Dabei bin ich eigentlich gar nicht sonderlich unruhig. Ich suche nicht nach Veränderung, ich sehne mich auch nicht danach. Aber wenn es sich anbietet, das Leben neu einzurichten, in einer anderen Stadt, in einem anderen Land, in einer anderen Wohnung, dann bin ich dabei. Eher als Unruhe ist es Neugierde, die mich antreibt. Neugierig kann man auch ohne Wohnung- oder Stadtwechsel sein. Man kann am selben Fleck bleiben und sich mit einer Philosophin beschäftigen oder mit einer Autorin. Judith Shklar lief mir über den Weg, ich hatte sie nicht gekannt. Sie ist das Äquivalent zu Hannah Arendt, ohne Ausflug in die Metaphysik. Chimamanda Ngozi Adichie wurde mir empfohlen und daraufhin las ich alles von ihr. Bob Dylan beschäftigte mich, weil ich herausfinden wollte, ob er zurecht den Literaturnobelpreis bekam (hat er).

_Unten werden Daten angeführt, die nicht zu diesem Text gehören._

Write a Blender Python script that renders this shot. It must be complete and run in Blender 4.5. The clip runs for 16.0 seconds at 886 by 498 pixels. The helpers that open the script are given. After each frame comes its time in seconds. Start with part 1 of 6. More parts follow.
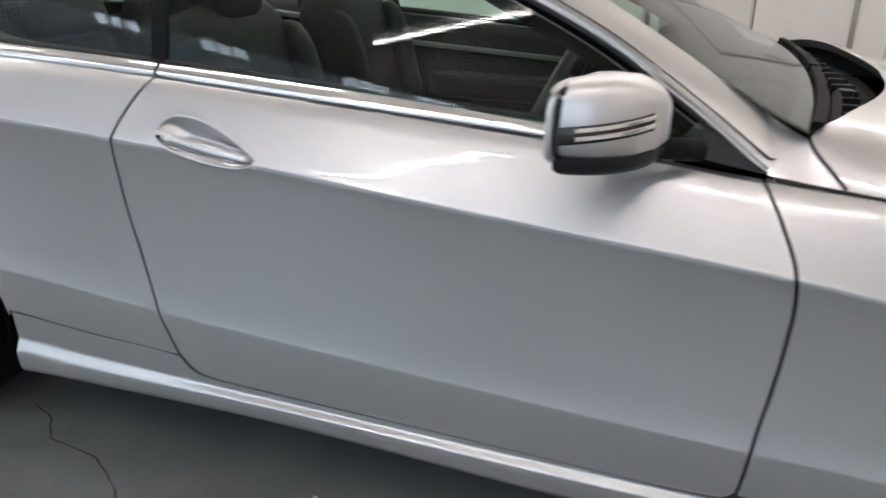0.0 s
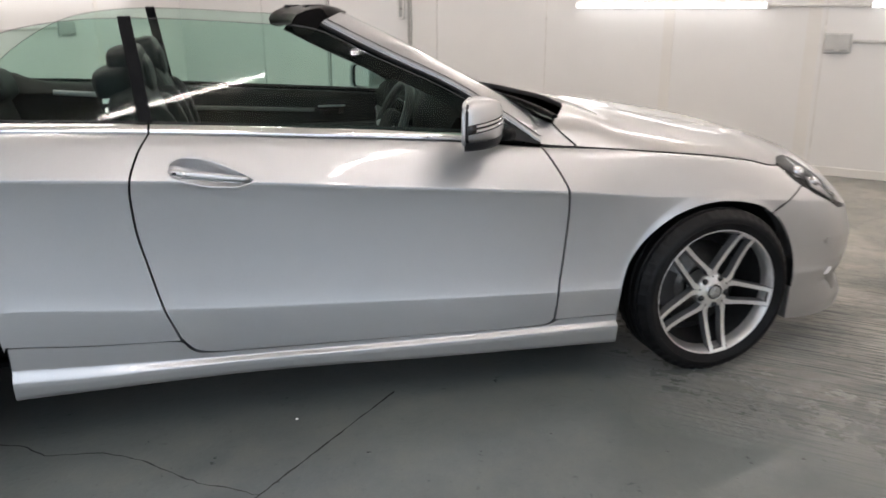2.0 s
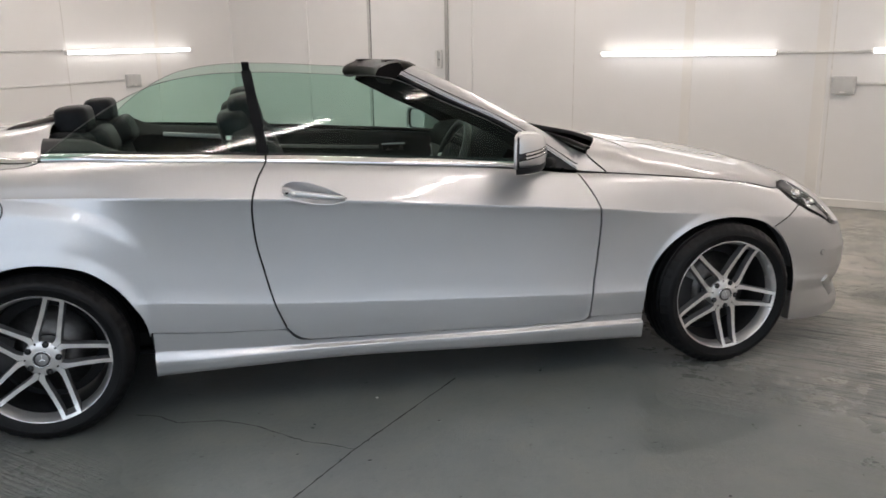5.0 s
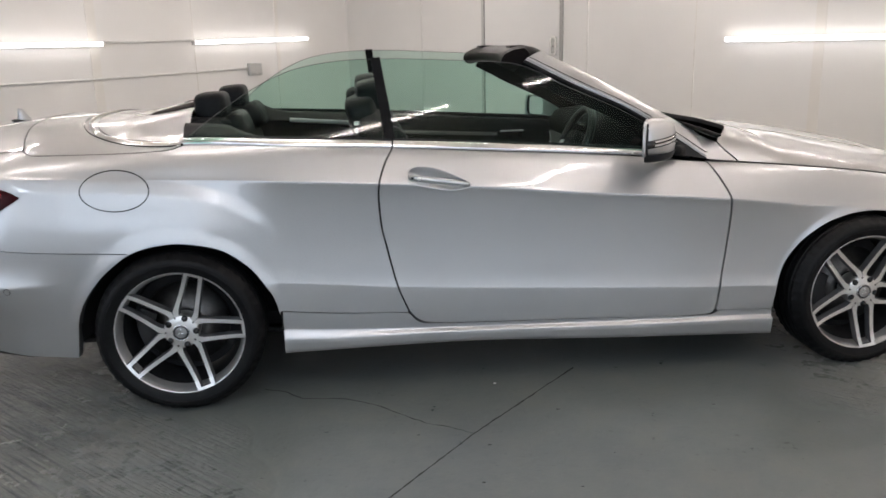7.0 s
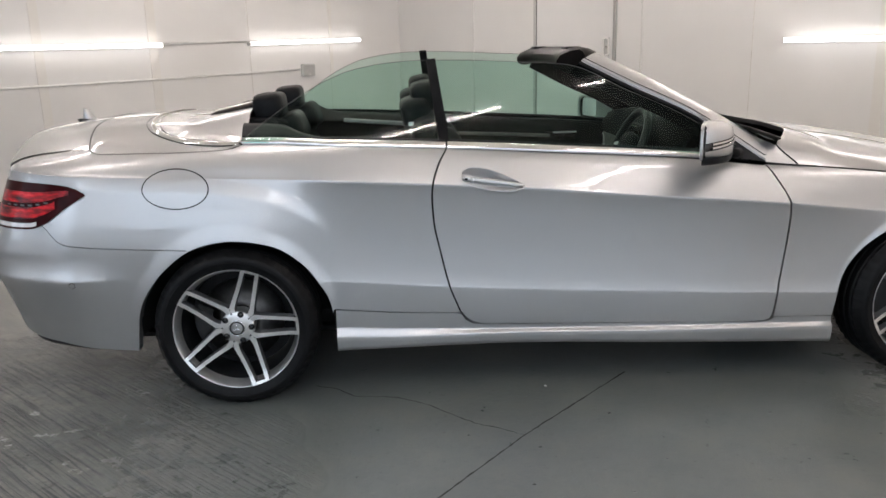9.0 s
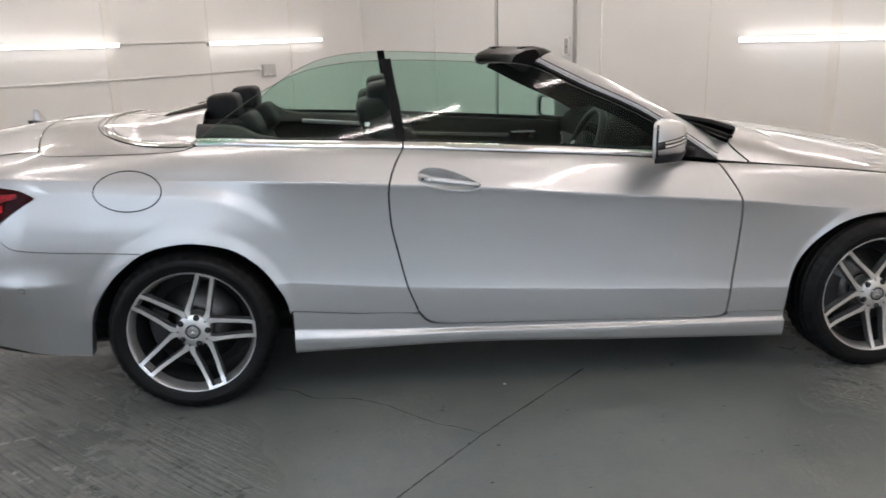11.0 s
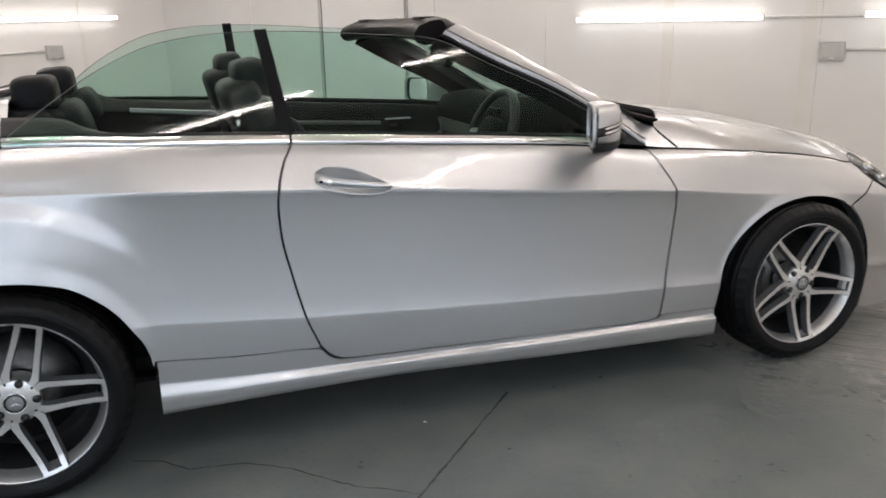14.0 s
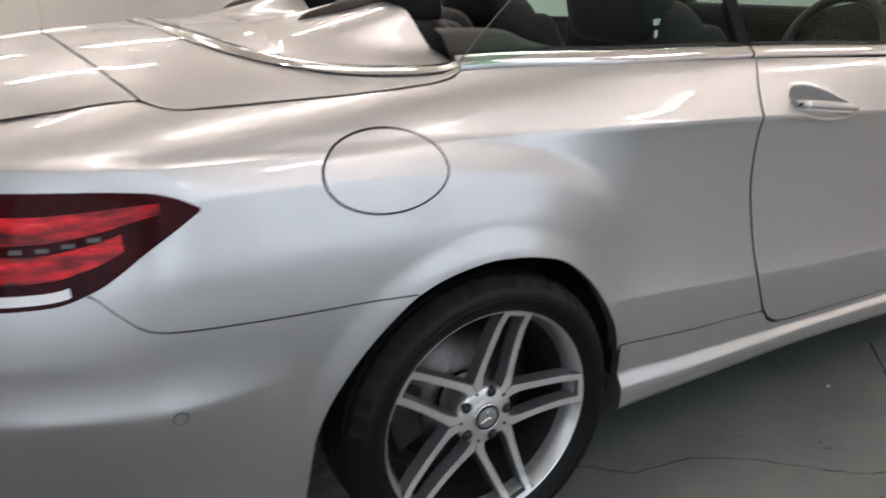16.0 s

Aber damit ist nicht verständlich gemacht, warum ich mit Städten auch Menschen verlasse Freunde, mit denen ich Zeit verbracht hatte, die mir gerade noch wichtig waren und dann plötzlich nicht mehr. Aus den Augen, aus dem Sinn. Moralisch ist dieser blinde Fleck fragwürdig. Man macht das nicht, man bleibt in Kontakt mit Menschen, die einem etwas bedeuten. Ich bringe es trotzdem fertig, als würde ich denken, alles hat seine Zeit und dann eben tschüs. Ich denke aber in dieser Phase des Übergangs gar nicht darüber nach, ob ich die Verbindung aufrechterhalten möchte oder nicht. Es passiert mir. Und diese Gedankenlosigkeit macht es noch schlimmer.

Ich würde es nicht mögen, wenn mich jemand so zurückließe, wie ich andere zurück lasse. Ich mag es auch nicht an mir. Es macht mich aber anscheinend sogar aus, dass ich zu dieser Treulosigkeit fähig bin. Mir fallen, während ich dies schreibe, etliche Namen ein, bei denen ich mich entschuldigen müsste.